WORK TO COMPLETE:
Produce word for word the lines of the data below running from the one that has "radians(degrees), 0.01, 5000" to the one that has "for path in", inclusive, and no others.

LISTED RECORDS:
######

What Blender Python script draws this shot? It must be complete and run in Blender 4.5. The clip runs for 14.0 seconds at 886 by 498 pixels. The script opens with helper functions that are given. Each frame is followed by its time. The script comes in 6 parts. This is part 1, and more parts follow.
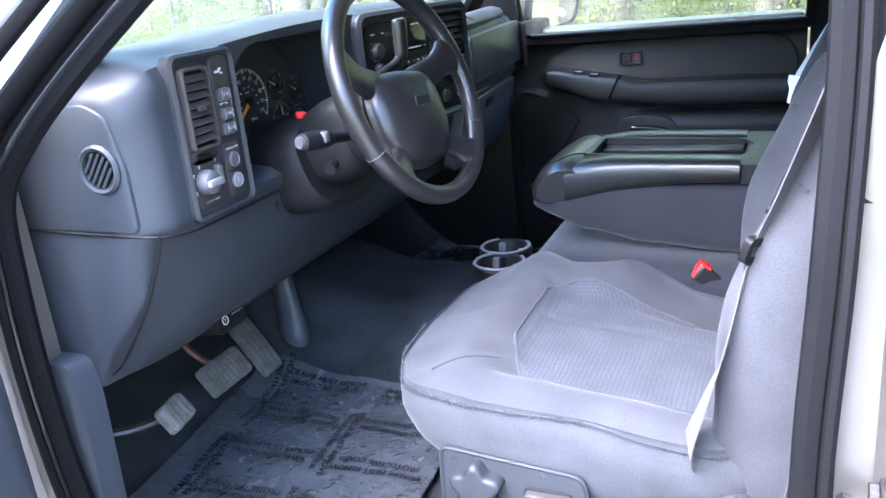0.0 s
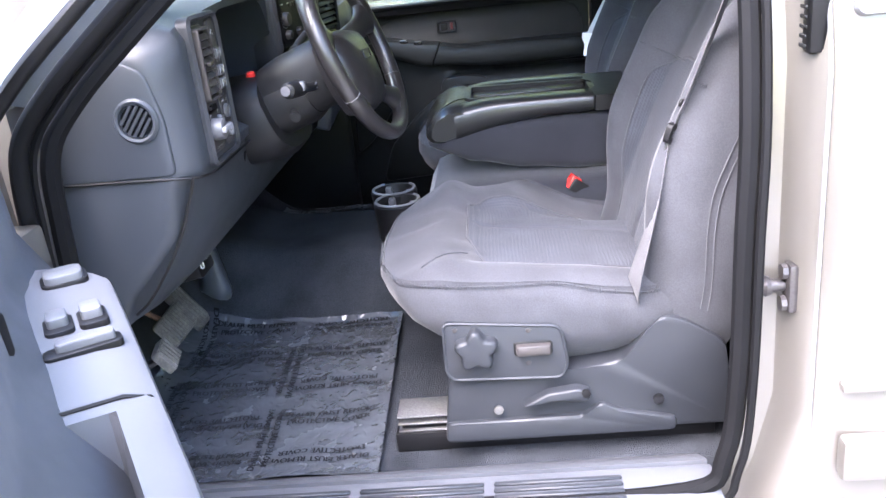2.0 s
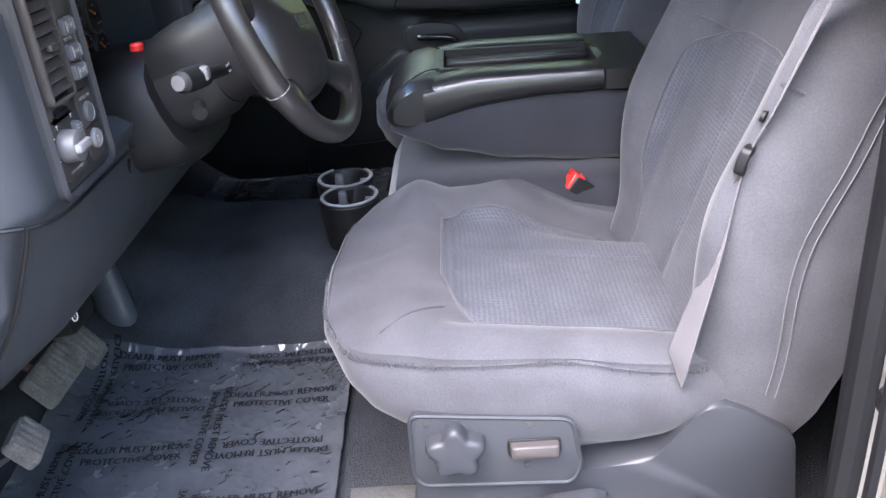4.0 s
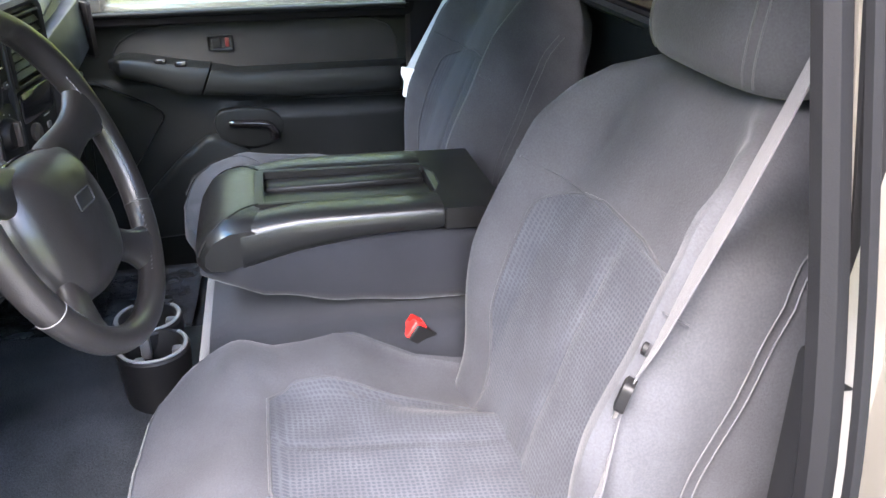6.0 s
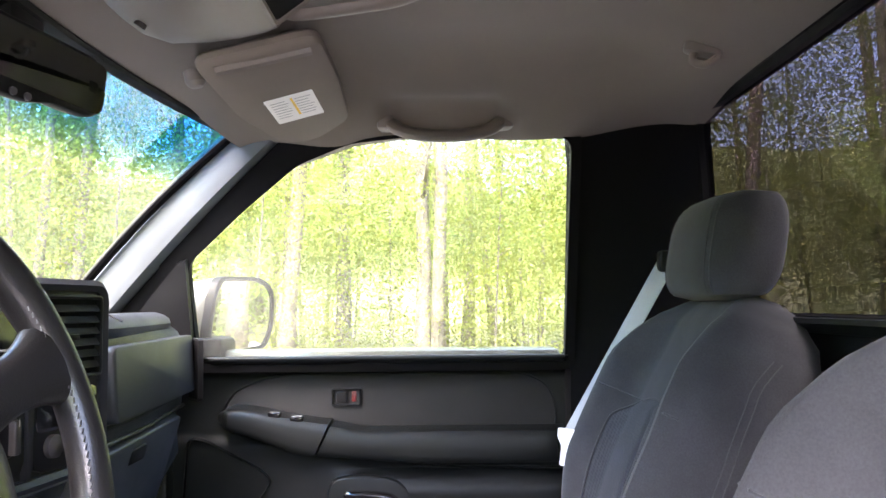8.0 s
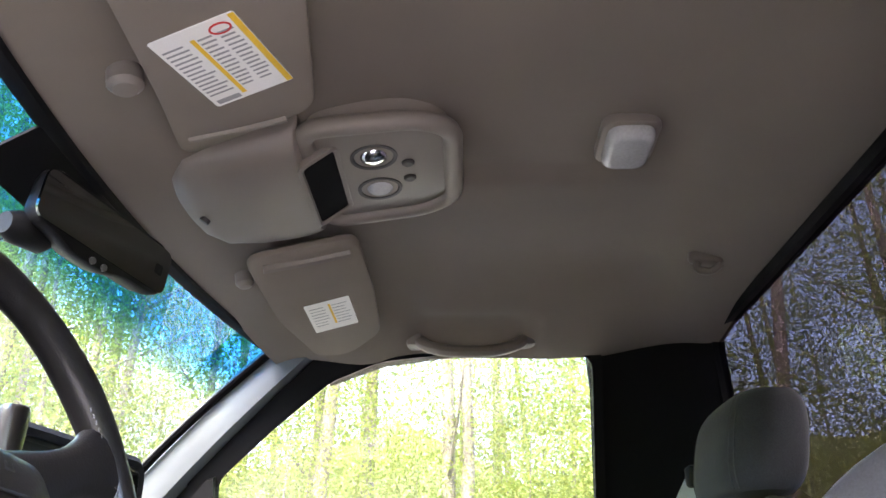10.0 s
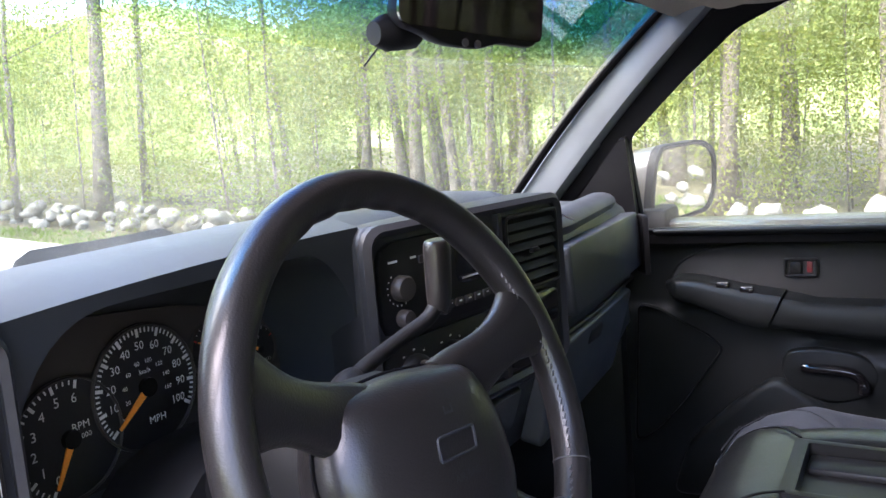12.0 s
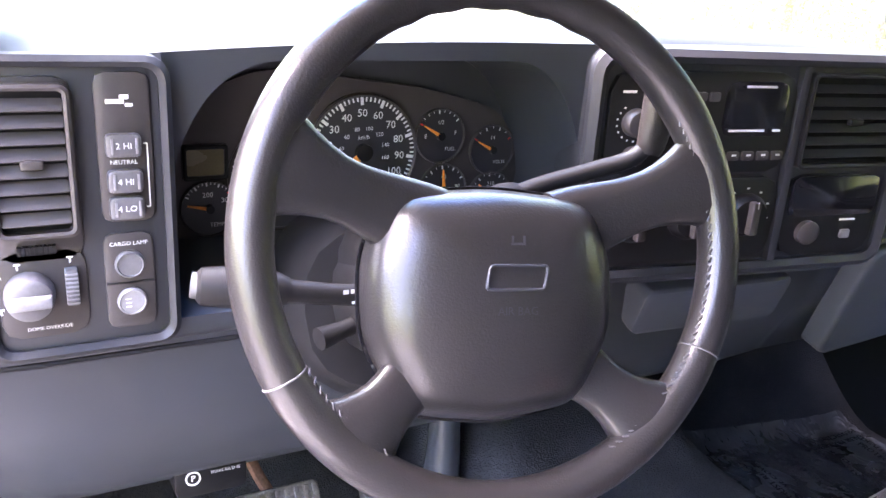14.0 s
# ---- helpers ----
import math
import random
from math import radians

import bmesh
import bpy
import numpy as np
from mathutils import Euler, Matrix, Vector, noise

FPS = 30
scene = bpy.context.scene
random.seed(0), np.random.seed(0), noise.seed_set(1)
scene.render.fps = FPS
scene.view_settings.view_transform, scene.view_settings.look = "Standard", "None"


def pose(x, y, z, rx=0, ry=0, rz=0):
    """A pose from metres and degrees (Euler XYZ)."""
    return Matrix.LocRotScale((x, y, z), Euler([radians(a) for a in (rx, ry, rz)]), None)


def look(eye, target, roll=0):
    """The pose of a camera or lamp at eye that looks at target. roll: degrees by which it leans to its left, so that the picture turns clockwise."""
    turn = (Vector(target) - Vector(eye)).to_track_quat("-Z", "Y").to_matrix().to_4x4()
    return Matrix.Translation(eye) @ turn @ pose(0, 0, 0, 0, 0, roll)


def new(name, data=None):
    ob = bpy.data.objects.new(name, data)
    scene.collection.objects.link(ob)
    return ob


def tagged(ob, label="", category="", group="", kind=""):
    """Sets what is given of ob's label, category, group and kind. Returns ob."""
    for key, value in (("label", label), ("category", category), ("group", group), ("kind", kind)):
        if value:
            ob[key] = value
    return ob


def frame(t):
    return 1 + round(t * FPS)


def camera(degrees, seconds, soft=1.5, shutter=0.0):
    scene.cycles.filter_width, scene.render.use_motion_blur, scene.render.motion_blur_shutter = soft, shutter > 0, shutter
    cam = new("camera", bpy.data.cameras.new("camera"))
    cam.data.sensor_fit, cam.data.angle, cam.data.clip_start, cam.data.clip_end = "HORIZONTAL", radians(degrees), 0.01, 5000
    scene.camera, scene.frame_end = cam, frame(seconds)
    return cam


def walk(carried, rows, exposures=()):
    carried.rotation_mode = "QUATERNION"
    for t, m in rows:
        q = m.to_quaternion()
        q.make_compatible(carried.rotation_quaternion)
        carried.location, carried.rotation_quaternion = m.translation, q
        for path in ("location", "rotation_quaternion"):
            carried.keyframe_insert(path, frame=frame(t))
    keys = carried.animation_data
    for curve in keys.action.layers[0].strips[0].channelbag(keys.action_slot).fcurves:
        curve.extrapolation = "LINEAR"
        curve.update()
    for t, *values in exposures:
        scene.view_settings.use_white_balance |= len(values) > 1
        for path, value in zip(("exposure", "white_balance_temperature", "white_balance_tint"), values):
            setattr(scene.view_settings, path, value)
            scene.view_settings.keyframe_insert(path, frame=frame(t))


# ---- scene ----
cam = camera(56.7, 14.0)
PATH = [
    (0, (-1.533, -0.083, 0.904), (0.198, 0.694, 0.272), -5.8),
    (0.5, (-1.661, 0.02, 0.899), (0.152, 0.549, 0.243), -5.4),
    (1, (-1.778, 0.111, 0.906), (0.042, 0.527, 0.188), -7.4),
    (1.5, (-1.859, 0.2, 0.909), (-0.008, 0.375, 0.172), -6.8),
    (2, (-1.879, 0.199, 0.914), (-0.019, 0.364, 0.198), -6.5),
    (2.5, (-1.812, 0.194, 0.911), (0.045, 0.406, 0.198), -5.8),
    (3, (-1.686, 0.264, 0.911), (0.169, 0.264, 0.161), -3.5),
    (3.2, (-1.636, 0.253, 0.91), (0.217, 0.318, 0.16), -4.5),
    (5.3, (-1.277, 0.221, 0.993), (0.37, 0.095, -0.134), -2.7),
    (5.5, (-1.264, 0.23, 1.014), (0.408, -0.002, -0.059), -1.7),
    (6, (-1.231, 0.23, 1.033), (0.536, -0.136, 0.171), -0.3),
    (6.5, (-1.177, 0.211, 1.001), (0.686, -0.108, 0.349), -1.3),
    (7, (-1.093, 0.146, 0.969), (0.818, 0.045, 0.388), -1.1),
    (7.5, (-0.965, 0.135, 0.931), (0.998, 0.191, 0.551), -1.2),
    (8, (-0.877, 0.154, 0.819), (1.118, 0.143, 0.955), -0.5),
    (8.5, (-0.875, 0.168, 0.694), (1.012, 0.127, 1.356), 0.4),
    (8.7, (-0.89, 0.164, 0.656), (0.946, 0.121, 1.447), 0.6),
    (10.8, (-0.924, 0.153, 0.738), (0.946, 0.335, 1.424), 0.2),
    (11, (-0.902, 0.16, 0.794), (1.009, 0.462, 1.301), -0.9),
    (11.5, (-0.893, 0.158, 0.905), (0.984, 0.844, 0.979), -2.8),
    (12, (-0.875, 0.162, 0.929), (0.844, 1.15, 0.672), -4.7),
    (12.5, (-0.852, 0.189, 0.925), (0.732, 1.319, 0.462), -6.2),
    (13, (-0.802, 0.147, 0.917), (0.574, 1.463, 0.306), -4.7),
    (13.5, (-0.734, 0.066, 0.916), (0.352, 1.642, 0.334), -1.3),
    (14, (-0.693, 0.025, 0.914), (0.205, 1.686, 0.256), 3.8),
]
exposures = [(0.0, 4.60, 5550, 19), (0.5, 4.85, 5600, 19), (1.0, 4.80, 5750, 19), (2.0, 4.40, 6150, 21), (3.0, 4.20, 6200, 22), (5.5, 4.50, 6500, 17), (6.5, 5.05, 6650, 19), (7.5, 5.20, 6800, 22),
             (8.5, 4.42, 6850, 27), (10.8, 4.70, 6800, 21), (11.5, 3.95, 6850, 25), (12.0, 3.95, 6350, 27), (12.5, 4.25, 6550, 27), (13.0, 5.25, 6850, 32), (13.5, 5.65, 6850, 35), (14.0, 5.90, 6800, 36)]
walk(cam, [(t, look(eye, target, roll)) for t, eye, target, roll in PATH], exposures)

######

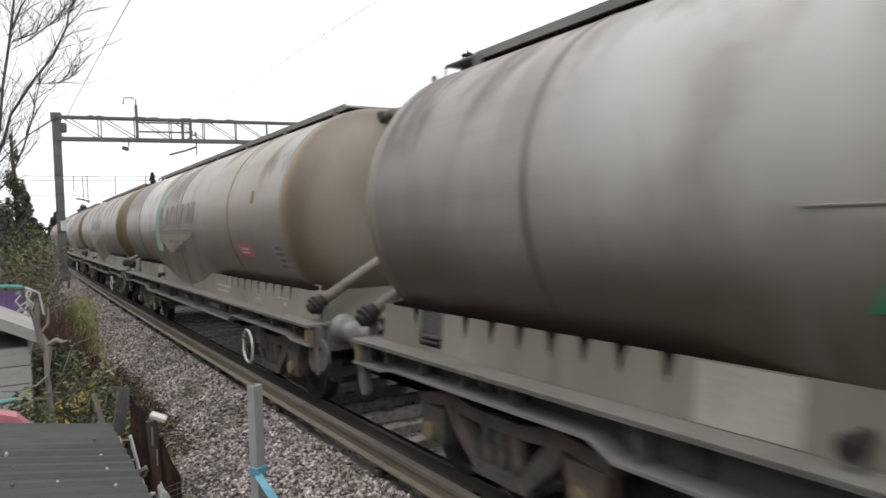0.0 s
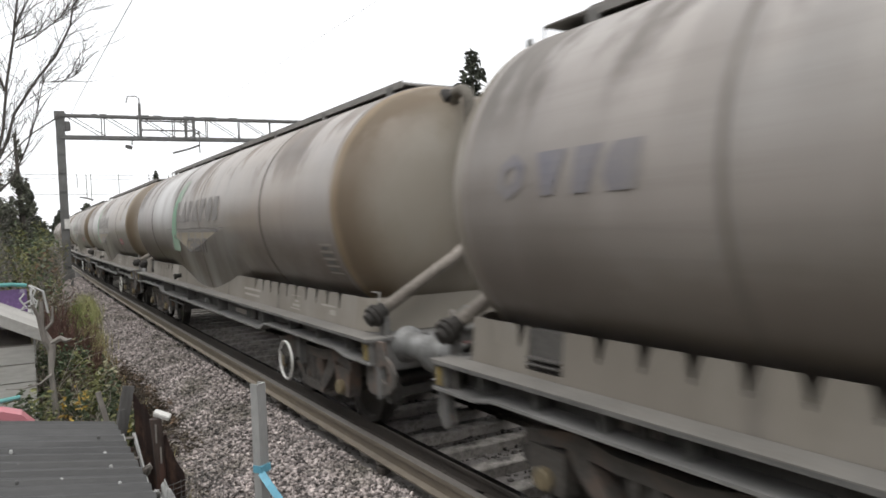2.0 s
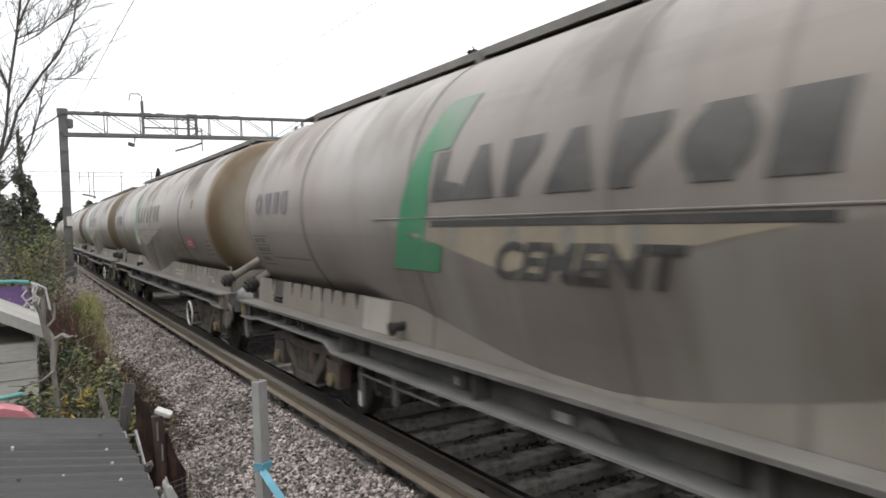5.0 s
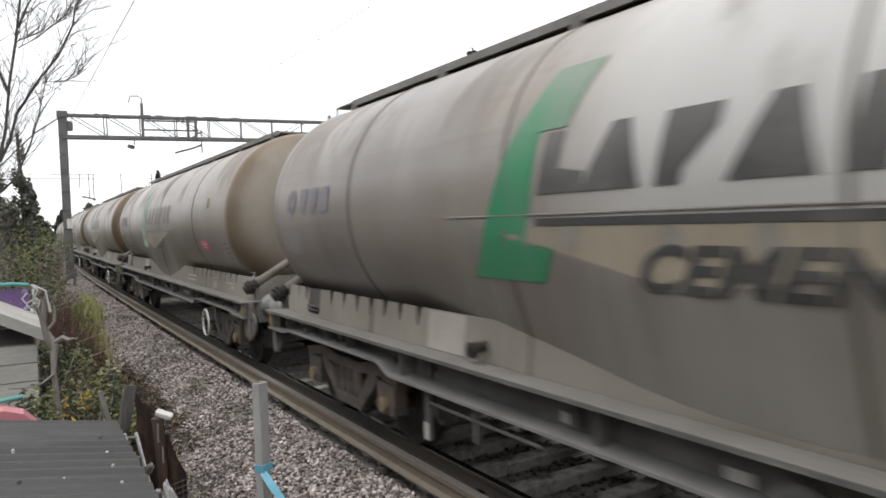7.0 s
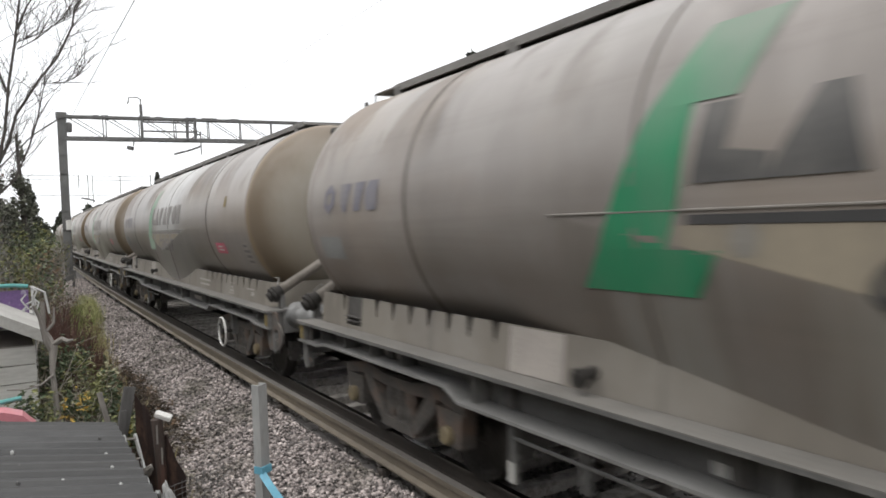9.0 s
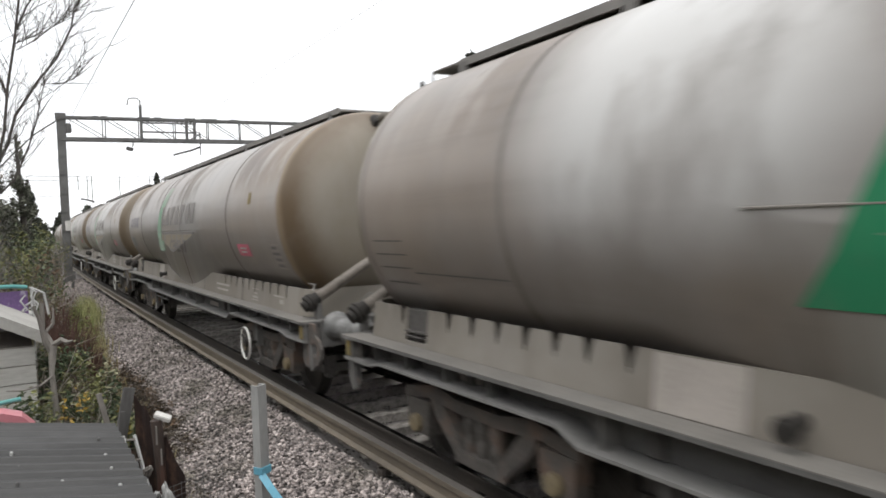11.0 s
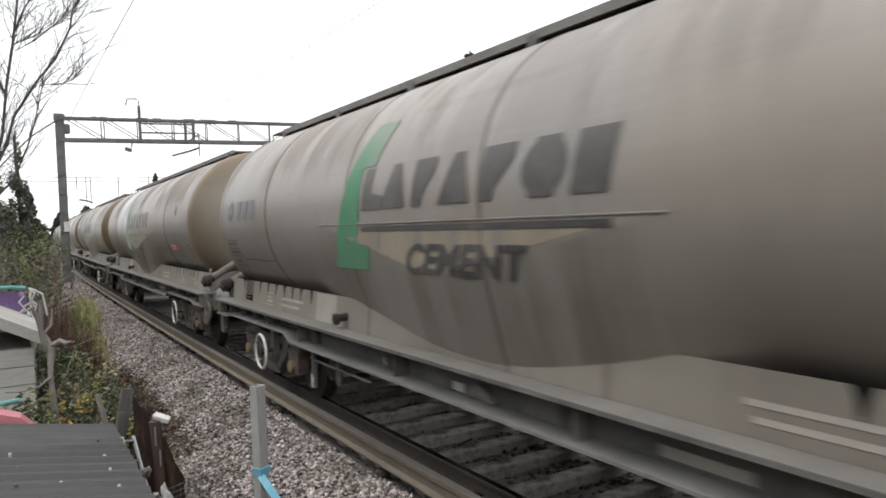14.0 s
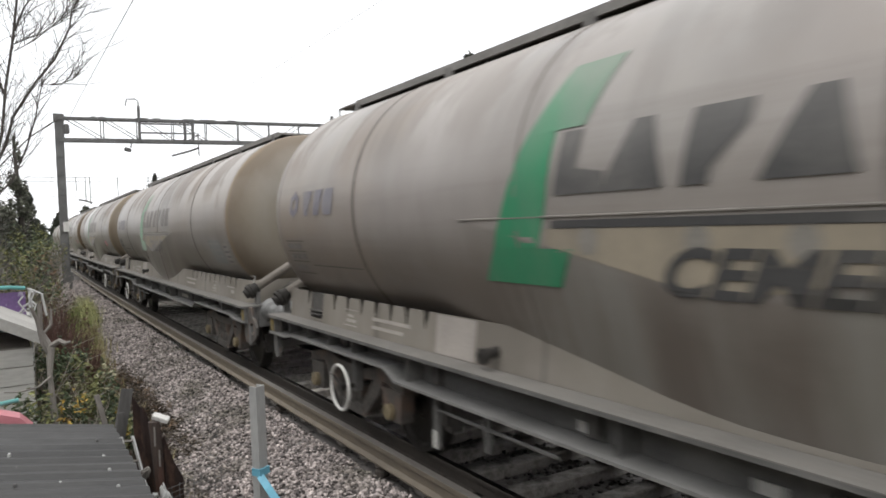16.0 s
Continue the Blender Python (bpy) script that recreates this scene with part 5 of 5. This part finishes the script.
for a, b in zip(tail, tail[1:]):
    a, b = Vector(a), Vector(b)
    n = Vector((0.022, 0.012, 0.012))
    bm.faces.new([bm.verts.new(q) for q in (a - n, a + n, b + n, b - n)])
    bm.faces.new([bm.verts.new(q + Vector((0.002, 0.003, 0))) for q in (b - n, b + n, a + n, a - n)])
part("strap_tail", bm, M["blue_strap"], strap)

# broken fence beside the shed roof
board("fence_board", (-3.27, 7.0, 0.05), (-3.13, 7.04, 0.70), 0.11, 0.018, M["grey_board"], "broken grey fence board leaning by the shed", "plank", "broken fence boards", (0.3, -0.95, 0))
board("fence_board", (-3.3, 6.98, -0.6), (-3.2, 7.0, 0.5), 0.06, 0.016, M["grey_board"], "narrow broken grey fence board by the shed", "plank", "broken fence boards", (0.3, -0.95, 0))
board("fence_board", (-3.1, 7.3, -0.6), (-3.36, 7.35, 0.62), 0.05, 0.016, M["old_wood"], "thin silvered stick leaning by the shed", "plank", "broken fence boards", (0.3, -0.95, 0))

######

ANSWER TO THE EXERCISE:
    cam.data.sensor_fit, cam.data.angle, cam.data.clip_start, cam.data.clip_end = "HORIZONTAL", radians(degrees), 0.01, 5000
    scene.camera, scene.frame_end = cam, frame(seconds)
    return cam


def walk(carried, rows, exposures=()):
    carried.rotation_mode = "QUATERNION"
    for t, m in rows:
        q = m.to_quaternion()
        q.make_compatible(carried.rotation_quaternion)
        carried.location, carried.rotation_quaternion = m.translation, q
        for path in ("location", "rotation_quaternion"):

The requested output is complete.